On Tuesday, those who worked along side with Douglas at the law firm and in her local theater circle mourned her passing.
Douglas worked as a receptionist and clerk for Boyd Kenter Thomas & Parrish, a law firm located on the historic square in Independence.
“She was just a wonderful person that touched the hearts and lives of many people,” said John B. Boyd, a partner with the law firm. “She’s very fun loving individual that anyone who has ever met her likes her.”
Boyd said Douglas treated her co-workers as though they were part of her family. She made sure that clients who walked into the law firm’s office were treated with courtesy and care.
“There wasn’t a day that went by that she didn’t have a cheery smile and something nice to say,” Boyd said. “And that will be solely missed.”
Douglas was such a theater aficionado that she would easily sing any line from the Rocky Horror Picture Show.
When she wasn’t at work, Douglas delighted in working behind the scenes in a number of local theater projects. She worked as a property mistress for the Enchanted Forest and other productions, Eppert said.

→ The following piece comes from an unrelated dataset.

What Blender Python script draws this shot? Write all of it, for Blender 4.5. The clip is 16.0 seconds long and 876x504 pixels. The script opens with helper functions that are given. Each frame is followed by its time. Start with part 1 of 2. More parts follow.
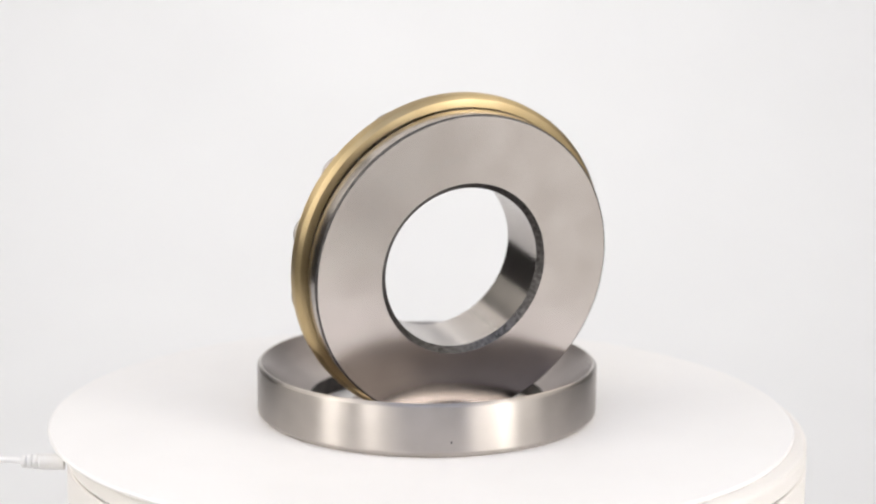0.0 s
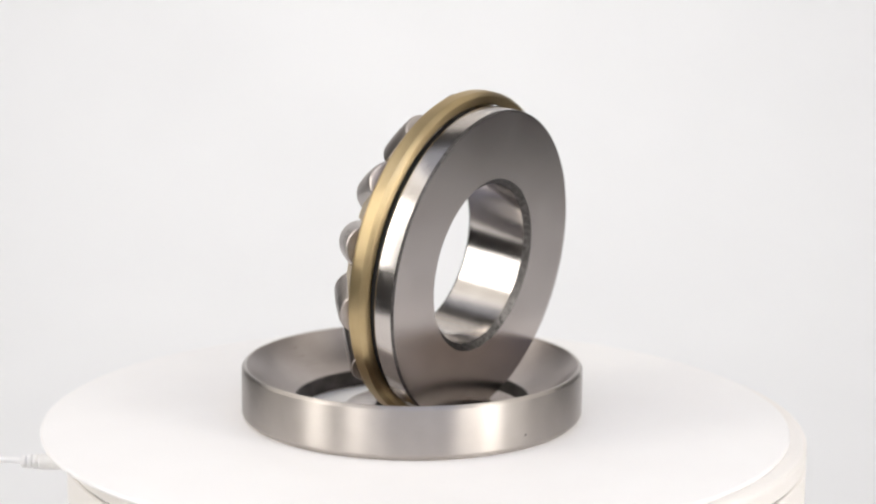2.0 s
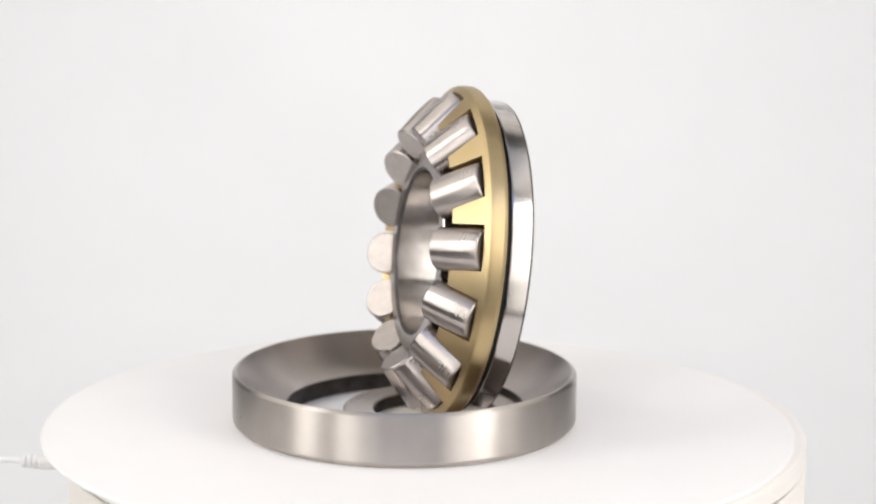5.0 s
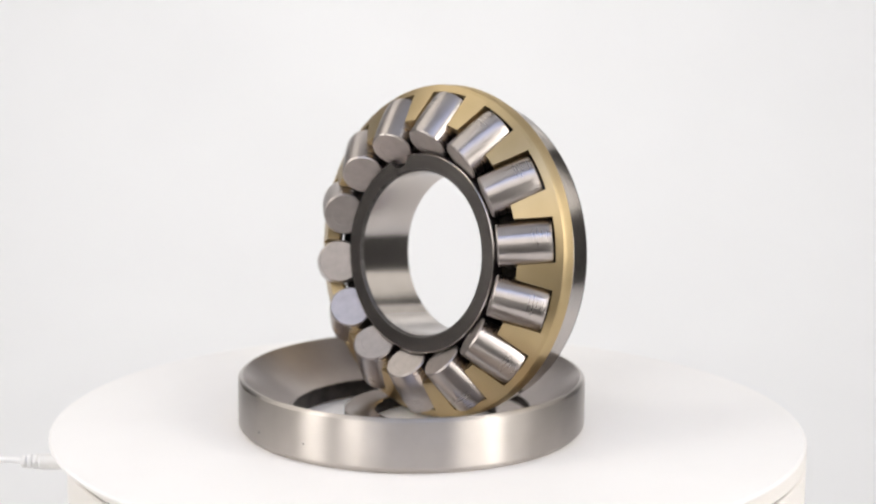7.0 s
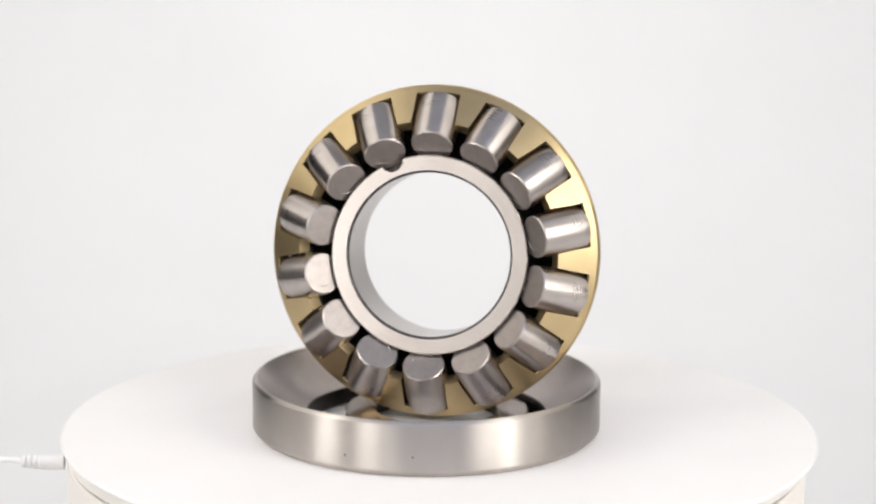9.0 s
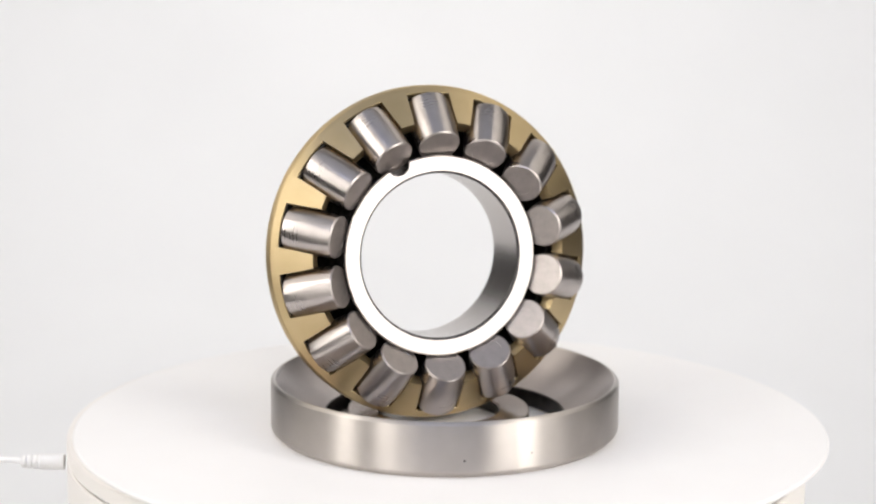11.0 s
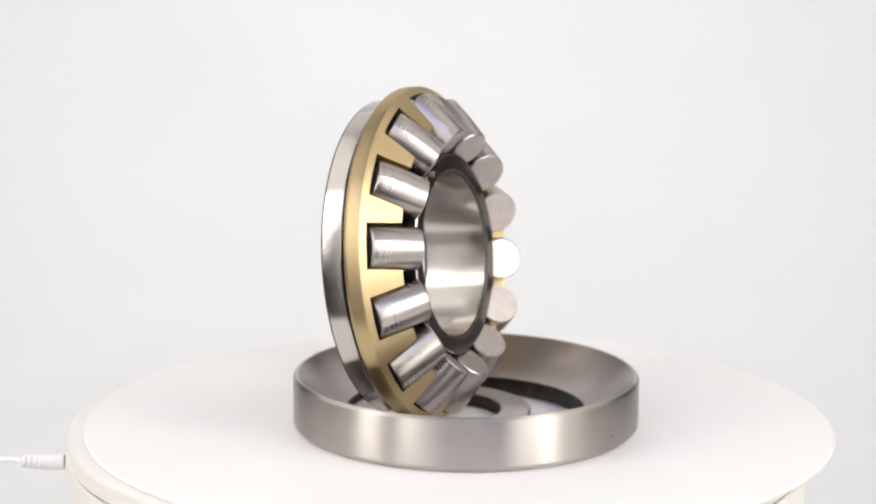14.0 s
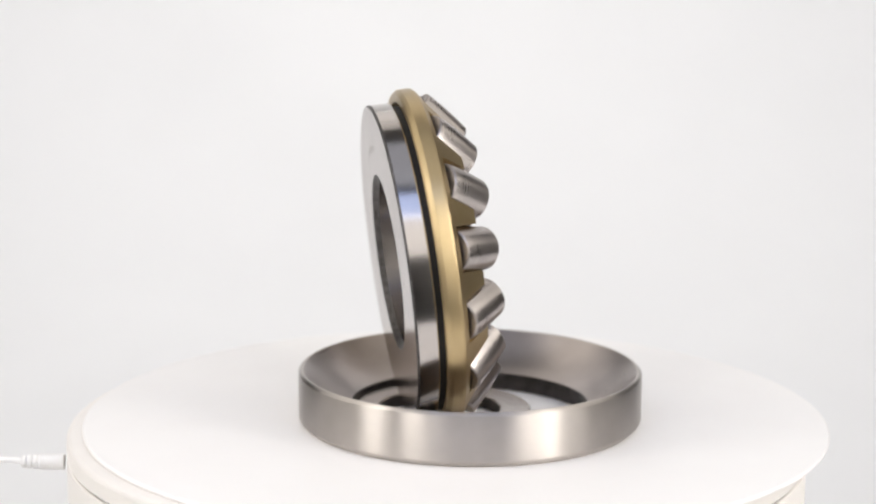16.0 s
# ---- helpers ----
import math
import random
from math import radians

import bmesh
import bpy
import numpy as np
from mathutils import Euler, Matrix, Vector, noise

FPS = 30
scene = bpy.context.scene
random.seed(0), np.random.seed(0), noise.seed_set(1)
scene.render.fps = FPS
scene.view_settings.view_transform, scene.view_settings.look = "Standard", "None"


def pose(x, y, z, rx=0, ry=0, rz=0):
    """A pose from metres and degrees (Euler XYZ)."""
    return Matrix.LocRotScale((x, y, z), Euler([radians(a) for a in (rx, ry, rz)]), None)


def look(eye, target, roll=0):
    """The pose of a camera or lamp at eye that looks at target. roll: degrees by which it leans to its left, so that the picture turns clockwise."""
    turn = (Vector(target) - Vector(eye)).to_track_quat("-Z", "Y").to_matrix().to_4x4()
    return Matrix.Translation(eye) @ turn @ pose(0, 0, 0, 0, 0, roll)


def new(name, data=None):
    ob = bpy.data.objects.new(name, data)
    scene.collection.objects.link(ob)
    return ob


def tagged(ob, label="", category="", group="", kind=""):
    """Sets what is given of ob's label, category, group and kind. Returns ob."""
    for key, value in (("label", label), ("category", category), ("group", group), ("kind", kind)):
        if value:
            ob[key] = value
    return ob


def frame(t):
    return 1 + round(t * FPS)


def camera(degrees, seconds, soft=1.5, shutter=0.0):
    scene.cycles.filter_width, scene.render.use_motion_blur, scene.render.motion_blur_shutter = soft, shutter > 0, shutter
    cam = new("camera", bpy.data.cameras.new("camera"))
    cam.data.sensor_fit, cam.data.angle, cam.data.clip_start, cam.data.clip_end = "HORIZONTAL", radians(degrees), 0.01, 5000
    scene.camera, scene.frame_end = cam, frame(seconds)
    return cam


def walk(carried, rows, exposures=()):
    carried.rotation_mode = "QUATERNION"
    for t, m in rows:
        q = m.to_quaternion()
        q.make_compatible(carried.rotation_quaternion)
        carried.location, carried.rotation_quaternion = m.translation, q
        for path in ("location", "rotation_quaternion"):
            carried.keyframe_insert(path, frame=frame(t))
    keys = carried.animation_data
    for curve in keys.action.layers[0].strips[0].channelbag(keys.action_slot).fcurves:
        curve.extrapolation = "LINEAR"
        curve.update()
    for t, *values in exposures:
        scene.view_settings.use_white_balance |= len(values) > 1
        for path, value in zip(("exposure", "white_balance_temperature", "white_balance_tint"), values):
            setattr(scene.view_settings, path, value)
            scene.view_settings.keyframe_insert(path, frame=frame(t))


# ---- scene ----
cam = camera(20.733, 16.0, soft=2.2)
cam.data.dof.use_dof = True
cam.data.dof.focus_distance = 0.865
cam.data.dof.aperture_fstop = 8.0
EYE = (0.0, -0.8791, 0.24744)
STAND = Matrix.Translation(EYE) @ pose(0, 0, 0, 90 - 11.723, 0, 0.003) @ pose(0, 0, 0, 0, 0, 0.45)
walk(cam, [(0.0, STAND), (16.0, STAND)])


# ---- the turntable's turn ----
def turn(t):
    """Degrees that the table has turned at t seconds."""
    return 15.914 * (t - 9) + 0.0015 * (t - 9) ** 2


# ---- world and lights ----
world = bpy.data.worlds.new("studio")
scene.world = world
world.use_nodes = True
world.node_tree.nodes["Background"].inputs["Color"].default_value = (0.9, 0.93, 1.0, 1)
world.node_tree.nodes["Background"].inputs["Strength"].default_value = 0.05


def softbox(name, eye, target, w, h, watts, colour):
    data = bpy.data.lights.new(name, "AREA")
    data.shape, data.size, data.size_y = "RECTANGLE", w, h
    data.energy, data.color = 0.98 * watts, colour
    ob = new(name, data)
    ob.matrix_world = look(eye, target)
    return ob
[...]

Among other duties, Douglas was tasked with making sure the seven scenes along the Enchanted Forest trail were properly lit and conveyed the thrilling, yet family-friendly theme.
Eppert said Douglas once served as the property manager for a production of Moonlight and Magnolias, a play about the film production of Gone with the Wind.
“There is a line in the play that became her mantra: ‘The shape of the ice cubes really does matter,’ ” Eppert said.
Douglas took the time to pay careful attention to the small details of any scene.
She celebrated her Irish and English heritage and the love of her family.
Douglas is survived by her husband, a daughter and her son. Her husband, Scott Douglas, said he was too distraught to talk.
Eppert said she thought about Douglas as she went about chores on Tuesday that included washing the Enchanted Forest T-shirts for the production’s security guards and workers. Eppert easily picked out one that had belonged to Douglas.
“I just held it close to me just to have one more hug,” Eppert said.